Extending Tensors to lie on Riemannian manifold

Hi! I started implementing a recent paper that seemed to be exciting and useful for the community (it is Riemannian Adaptive Optimization Methods). Deciding on API I chose native Tensors to be subclassed as well as Parameters. This allowed generic implementation for Riemannian optimizers. However, having a decent development experience, I also thought it is a good thing to ask pytorch developers if I’m doing things in the right way.

My question is this way to implement such kind of subclasses is right and a follows best practices? (here is it)

Some issues/benefits I got with this API

  • isinstance(r_parameter, torch.nn.Parameter) is True that is a good thing, you can use such params in a module
  • r_tensor.clone() returns Tensor type.
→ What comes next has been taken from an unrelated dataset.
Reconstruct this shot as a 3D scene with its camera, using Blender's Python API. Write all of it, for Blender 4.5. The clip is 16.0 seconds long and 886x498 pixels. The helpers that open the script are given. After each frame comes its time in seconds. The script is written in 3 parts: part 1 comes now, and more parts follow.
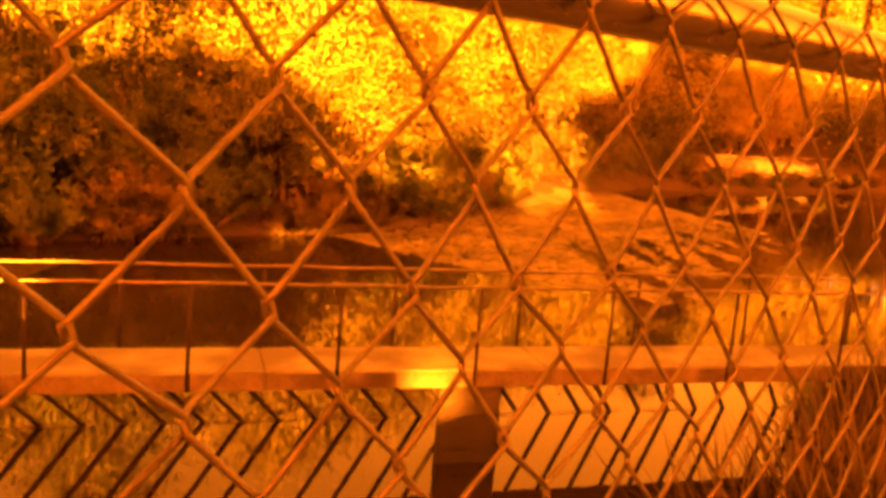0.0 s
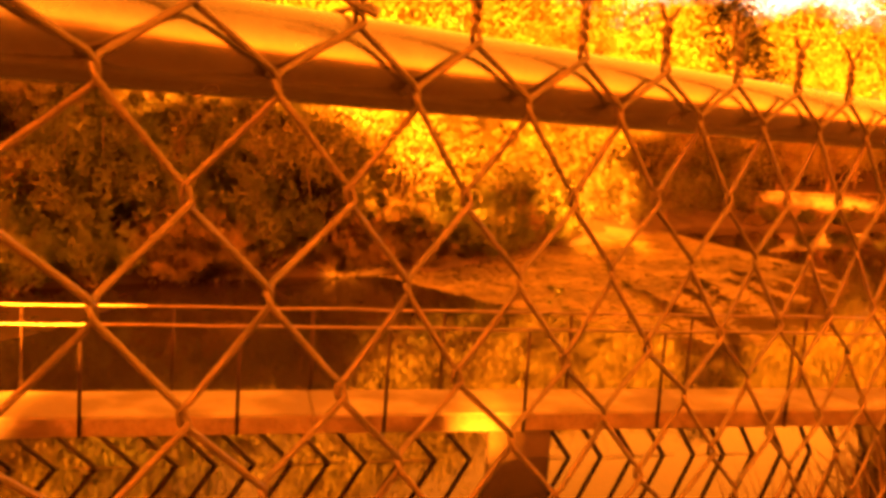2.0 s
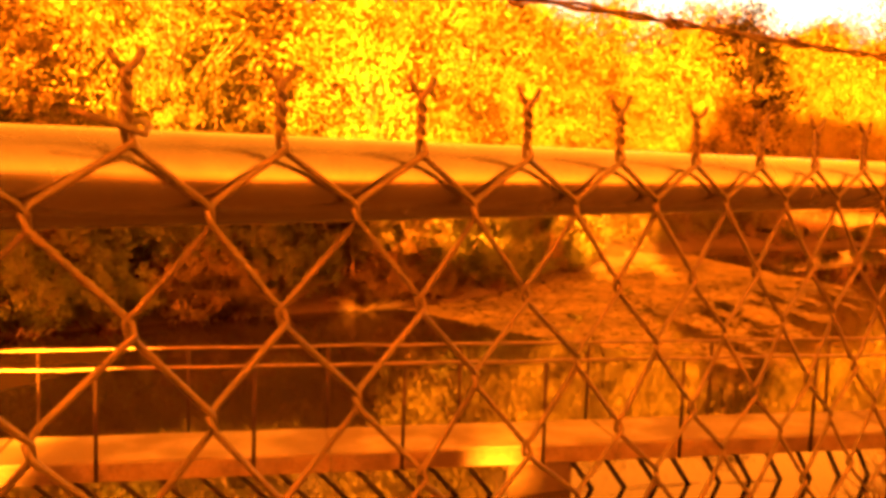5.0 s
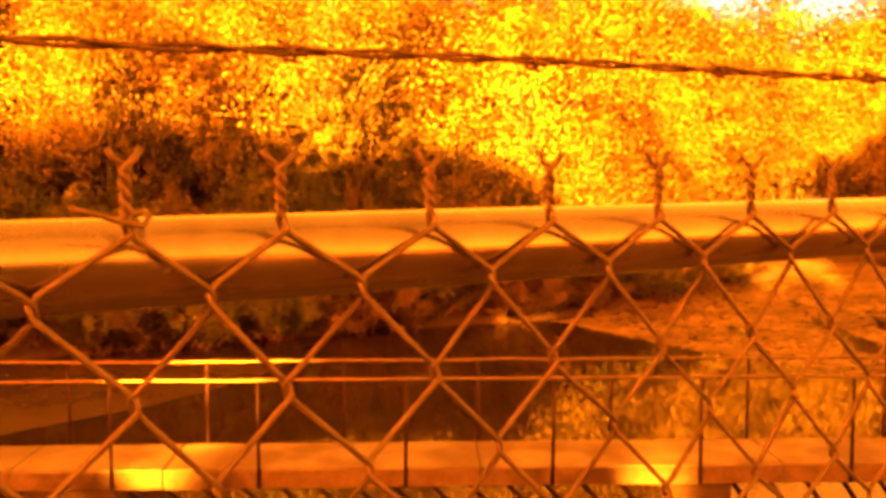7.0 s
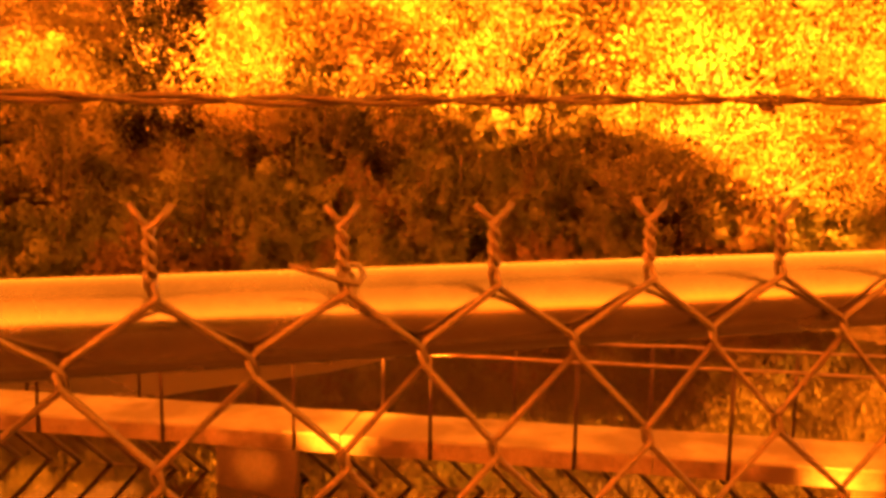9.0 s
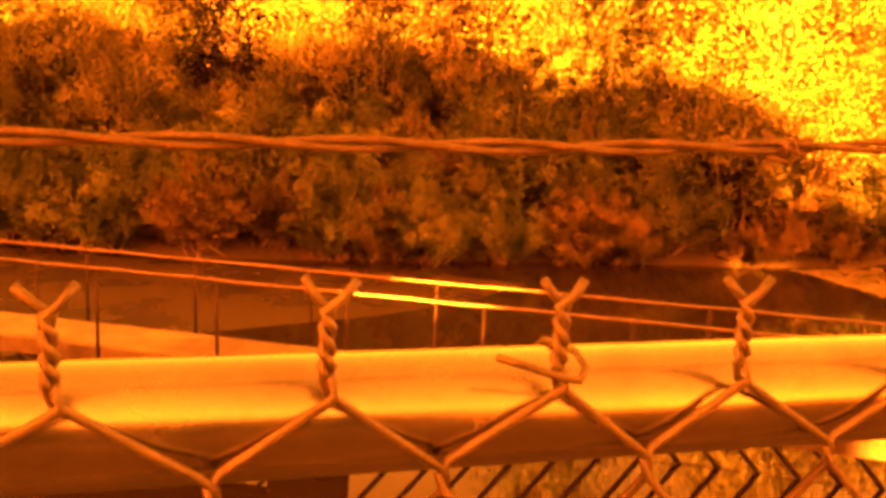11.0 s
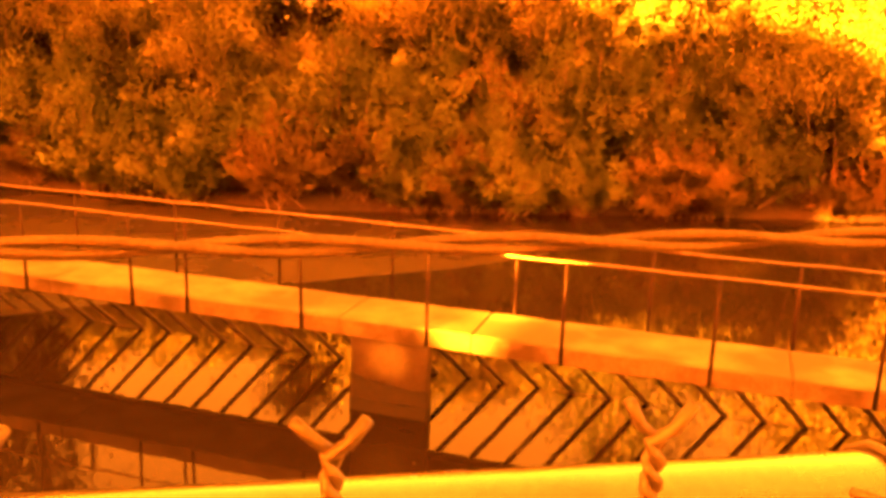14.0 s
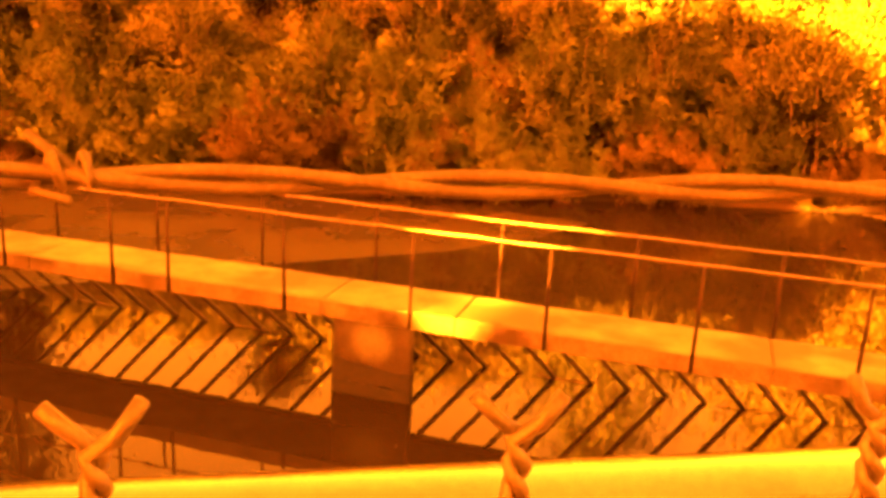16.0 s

I have not yet decided whether it is expected behaviour or should be changed. and return ManifoldTensor type.
  • r_rensor.data – same thing

I think the last two concerns are the only I have. Thank you!

2 Likes

This looks quite interesting. Thanks a lot for sharing!

As of right now, since there isn’t a better way to runtime-add functionality to the Tensor class, I’d expect that this is probably fine.
I’d say that for clone and data you probably want to preserve your own Tensor class, instead of it being de-promoted back to Tensor class.

We are working on adding runtime-registerable functions on Tensor class, so that you can declare something like torch.my_fun(Tensor, Tensor) -> Tensor and it be dispatched to your own function. I’m not sure when that will land, hoping for 1.1

I’d say that for clone and data you probably want to preserve your own Tensor class, instead of it being de-promoted back to Tensor class.

I copied the behaviour of torch.nn.Parameter class, it actually de-promotes to Tensor (that seems to be expected).

Do you plan to add a kind of tensor conversion? Say, I have a complex data structure that is able to construct a Tensor representation. I would like to store that complexity on a backend, providing users just an API so that they seamlessly pass this data structure into torch functions as a regular tensor.

The developer facing api for that should look like

def __to_tensor__(self, dtype=None, device=None, clone=False):

That’s not a bad idea, we haven’t thought about that tbh. If you open an issue, we’ll discuss the semantics / implementation / timeline.